Information supplied:
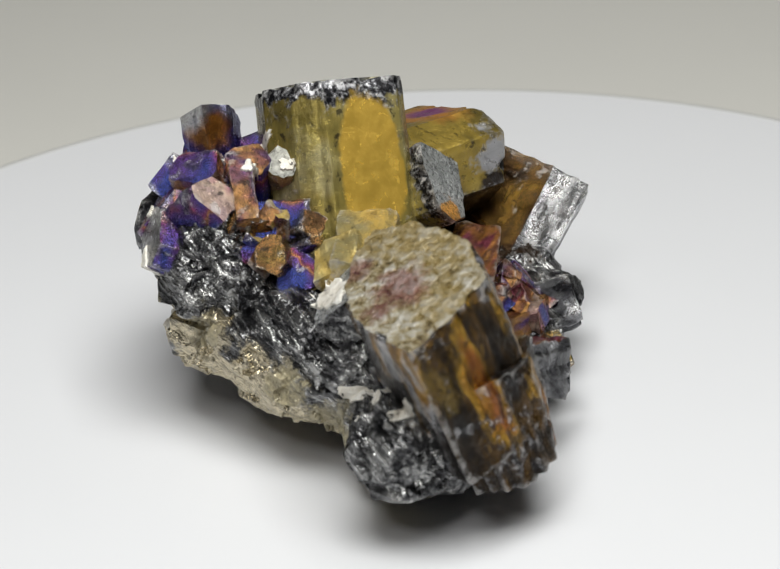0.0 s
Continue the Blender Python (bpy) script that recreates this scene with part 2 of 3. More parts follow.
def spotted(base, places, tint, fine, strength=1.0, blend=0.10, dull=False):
    """Lays patches over a stone material: of another mineral, or of shade painted as colour."""
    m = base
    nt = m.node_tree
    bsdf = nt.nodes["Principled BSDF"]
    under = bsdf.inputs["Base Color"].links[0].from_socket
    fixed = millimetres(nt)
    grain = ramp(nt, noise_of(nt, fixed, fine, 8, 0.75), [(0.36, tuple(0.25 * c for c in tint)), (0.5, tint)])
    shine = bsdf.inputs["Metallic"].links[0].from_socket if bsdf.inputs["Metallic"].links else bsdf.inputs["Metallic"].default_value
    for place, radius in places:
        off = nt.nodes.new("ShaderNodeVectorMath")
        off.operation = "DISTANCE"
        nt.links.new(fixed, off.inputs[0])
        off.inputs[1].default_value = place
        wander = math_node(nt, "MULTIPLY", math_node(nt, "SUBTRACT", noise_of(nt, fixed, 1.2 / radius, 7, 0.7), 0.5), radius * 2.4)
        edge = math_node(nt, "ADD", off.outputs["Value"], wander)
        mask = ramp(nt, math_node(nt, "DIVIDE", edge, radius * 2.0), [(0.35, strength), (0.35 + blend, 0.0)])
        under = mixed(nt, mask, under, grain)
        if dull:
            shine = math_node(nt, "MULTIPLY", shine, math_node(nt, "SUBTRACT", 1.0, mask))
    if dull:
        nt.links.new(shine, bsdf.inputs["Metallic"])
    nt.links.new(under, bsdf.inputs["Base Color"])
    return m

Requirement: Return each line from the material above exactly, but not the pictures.

Correct response:
0.0 s
Continue the Blender Python (bpy) script that recreates this scene with part 2 of 3. More parts follow.
def spotted(base, places, tint, fine, strength=1.0, blend=0.10, dull=False):
    """Lays patches over a stone material: of another mineral, or of shade painted as colour."""
    m = base
    nt = m.node_tree
    bsdf = nt.nodes["Principled BSDF"]
    under = bsdf.inputs["Base Color"].links[0].from_socket
    fixed = millimetres(nt)
    grain = ramp(nt, noise_of(nt, fixed, fine, 8, 0.75), [(0.36, tuple(0.25 * c for c in tint)), (0.5, tint)])
    shine = bsdf.inputs["Metallic"].links[0].from_socket if bsdf.inputs["Metallic"].links else bsdf.inputs["Metallic"].default_value
    for place, radius in places:
        off = nt.nodes.new("ShaderNodeVectorMath")
        off.operation = "DISTANCE"
        nt.links.new(fixed, off.inputs[0])
        off.inputs[1].default_value = place
        wander = math_node(nt, "MULTIPLY", math_node(nt, "SUBTRACT", noise_of(nt, fixed, 1.2 / radius, 7, 0.7), 0.5), radius * 2.4)
        edge = math_node(nt, "ADD", off.outputs["Value"], wander)
        mask = ramp(nt, math_node(nt, "DIVIDE", edge, radius * 2.0), [(0.35, strength), (0.35 + blend, 0.0)])
        under = mixed(nt, mask, under, grain)
        if dull:
            shine = math_node(nt, "MULTIPLY", shine, math_node(nt, "SUBTRACT", 1.0, mask))
    if dull:
        nt.links.new(shine, bsdf.inputs["Metallic"])
    nt.links.new(under, bsdf.inputs["Base Color"])
    return m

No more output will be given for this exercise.